Credit: Antonio Voce, Frank Hulley-Jones, Lydia Mcmullan, Haroon Siddique, Forensic Architecture
Project description:
The 2011 police shooting of Mark Duggan triggered the biggest riots in modern English history. The official findings on the circumstances of his death were challenged by Forensic Architecture, a human rights research organisation in 2020. It reviewed hundreds of publicly available documents, including witness statements, diagrams, photographs, videos and expert reports, as well as recreating what went on using 3D technology.
The Guardian visuals team worked in collaboration with Forensic Architecture to report on their investigation, using innovative storytelling techniques to visually communicate and report on the spatial inconsistencies of the official findings.
Impact reached:
Forensic Architecture claimed they had found inconsistencies in both the inquest verdict and the IPCC ruling on Duggan’s death, and this project was able to articulate these in an engaging and original way to a mass audience. In the wake of the publication of the findings the Duggan family called for a reopening of the investigation. The police watchdog responded by saying it would review the findings in line with its reopening policy and new statutory power to reopen investigations if there are compelling reasons to do so.
The case of Mark Duggan is one that has been widely cited by supporters of the Black Lives Matter movement in the UK and was prominently mentioned during protests that took place in the summer of 2020. Bringing the independent investigation to a wide audience at this time, in an immersive 3D format, helped generate renewed public interest in the case.

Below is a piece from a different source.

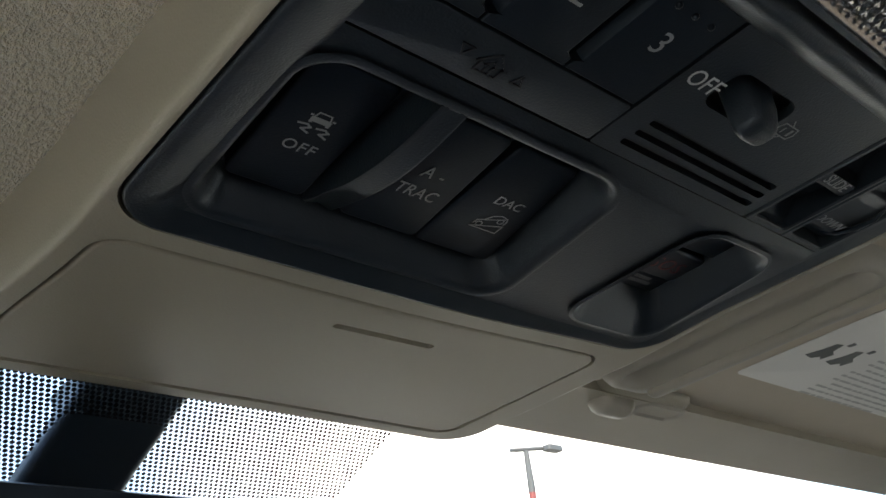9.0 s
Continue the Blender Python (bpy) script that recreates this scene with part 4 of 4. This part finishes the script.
# Interior mirror on its mount.
mirror = thing("rear_view_mirror", "black interior mirror hanging from a mount on the windscreen", "mirror", Matrix.Translation((-0.02, 0.2, 1.5)))
bm = bmesh.new()
loops = []
for y, d in ((-0.028, 0.012), (-0.030, 0.004), (-0.022, 0.0), (-0.004, 0.002), (0.012, 0.016), (0.020, 0.034)):
    loops.append([(x, y, z) for x, z in rrect(-0.125 + d, 0.125 - d, 0.0 + d, 0.066 - d * 0.7, 0.026, 7, 4)])
loft(bm, loops, cap_first=True, cap_last=True)
part("housing", bm, BUTTON, mirror, "black housing", angle=50)
bm = bmesh.new()
sheet_with_holes(bm, rrect(-0.110, 0.110, 0.008, 0.056, 0.02, 7), [], -0.0305, -0.0285, lambda a, b, c: (a, c, b))
part("mirror_glass", bm, MIRROR, mirror)
bm = bmesh.new()
loops = []
for cx, y, z, hx, hy in ((-0.034, 0.008, 0.050, 0.017, 0.012), (-0.019, 0.014, 0.080, 0.018, 0.013), (-0.003, 0.020, 0.110, 0.020, 0.016), (0.0, 0.026, 0.118, 0.023, 0.02)):
    loops.append([(x + cx, y2 + y, z) for x, y2 in rrect(-hx, hx, -hy, hy, 0.005, 4)])
loft(bm, loops, cap_first=True, cap_last=True)
part("stem", bm, BUTTON, mirror, "black mount stem", angle=50)

# Dotted ceramic border of the windscreen.
bm = bmesh.new()
PITCH = 0.0021
for j in range(96):
    b = -0.005 + j * PITCH * 0.866
    right = 0.076 - 0.30 * max(0.0, b)
    for i in range(150):
        a = right - (i + 0.5 * (j % 2)) * PITCH
        if a < -0.20:
            break
        r = PITCH * (0.41 + 0.07 * smoothstep(-0.03, -0.10, a))
        vs = [bm.verts.new(on_screen(a + r * math.cos(k * math.pi / 3), b + r * math.sin(k * math.pi / 3), -0.0004)) for k in range(6)]
        bm.faces.new(vs)
dots = part("frit_dots", bm, FRIT, windscreen, "black dotted ceramic border", recalc=False)
dots["kind"] = "stuff"

# A street lamp across the parking ground.
lamp = thing("street_lamp", "tall steel street lamp on a red-painted base with a cross arm", "street lamp", Matrix.Translation((18.85, 17.97, 0)))
bm = bmesh.new()
tube(bm, [(0, 0, 0), (0, 0, 7.9)], [0.16, 0.11], 10)
part("lower_pole", bm, REDPAINT, lamp, "red-painted lower pole")
bm = bmesh.new()
tube(bm, [(0, 0, 7.9), (0, 0, 9.2)], [0.12, 0.09], 10)
part("upper_pole", bm, STEEL, lamp)
bm = bmesh.new()
tube(bm, [(-0.5, 0.2, 9.22), (0.9, -0.4, 9.30)], 0.07, 8)
part("cross_arm", bm, STEEL, lamp)
part("lamp_head", block(0.5, 1.15, -0.55, -0.2, 9.18, 9.36, 0.08, 0.05), STEEL, lamp)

The interactive received over 100,000 page views in the first 24 hours and had a median attention time of 1m36s.
Techniques/technologies used:
We digested the investigation and pulled out the key findings that told the story in a way that could be communicated to a wide audience, and worked on a visual narrative that worked alongside reporting on the findings.
We used Figma to create mockups and prototypes until we settled on a style that referenced forensic investigations. The design and interactive elements of the project were built in parallel. We used Mustache for templating our HTML and Google Docs to generate our JSON (so that editors could work in parallel). We used Javascript and HTML canvas to build the scrollable 3D animations and CSS animation for the header and static image transitions. We also used Adobe Illustrator and After Effects to modify the assets provided by Forensic Architecture to reflect the Guardian’s style guidelines and to make sure they integrate seamlessly with the reading experience.
What was the hardest part of this project?
The enormity of the project — both in terms of its significance and the amount of information we were given. The findings by Forensic Architecture had a huge range of complexity, multiple animations and were made up of hundreds of pieces of evidence (including photographs, videos, diagrams, expert reports and witness statements) that we needed to present in an accessible, innovative — and most importantly, accurate — way. Working in collaboration with them enabled their unique investigative and reconstructive abilities, which are dedicated to highlighting human rights abuses across the globe, to be brought to a wide audience and hold to account governing bodies in a way that would be impossible to do with textual reporting alone.
What can others learn from this project?
This project was all about collaboration. Our visuals team worked with the experts at Forensic Architecture, our in-house video editing team and the news team. We believe this demonstrates that collaboration with outside specialists and across a range of disciplines can be enormously beneficial for a newsroom, and can result in outstanding and powerful journalism. In addition, it shows that interactive journalism can be a highly effective tool for holding public bodies to account and giving a voice to local communities.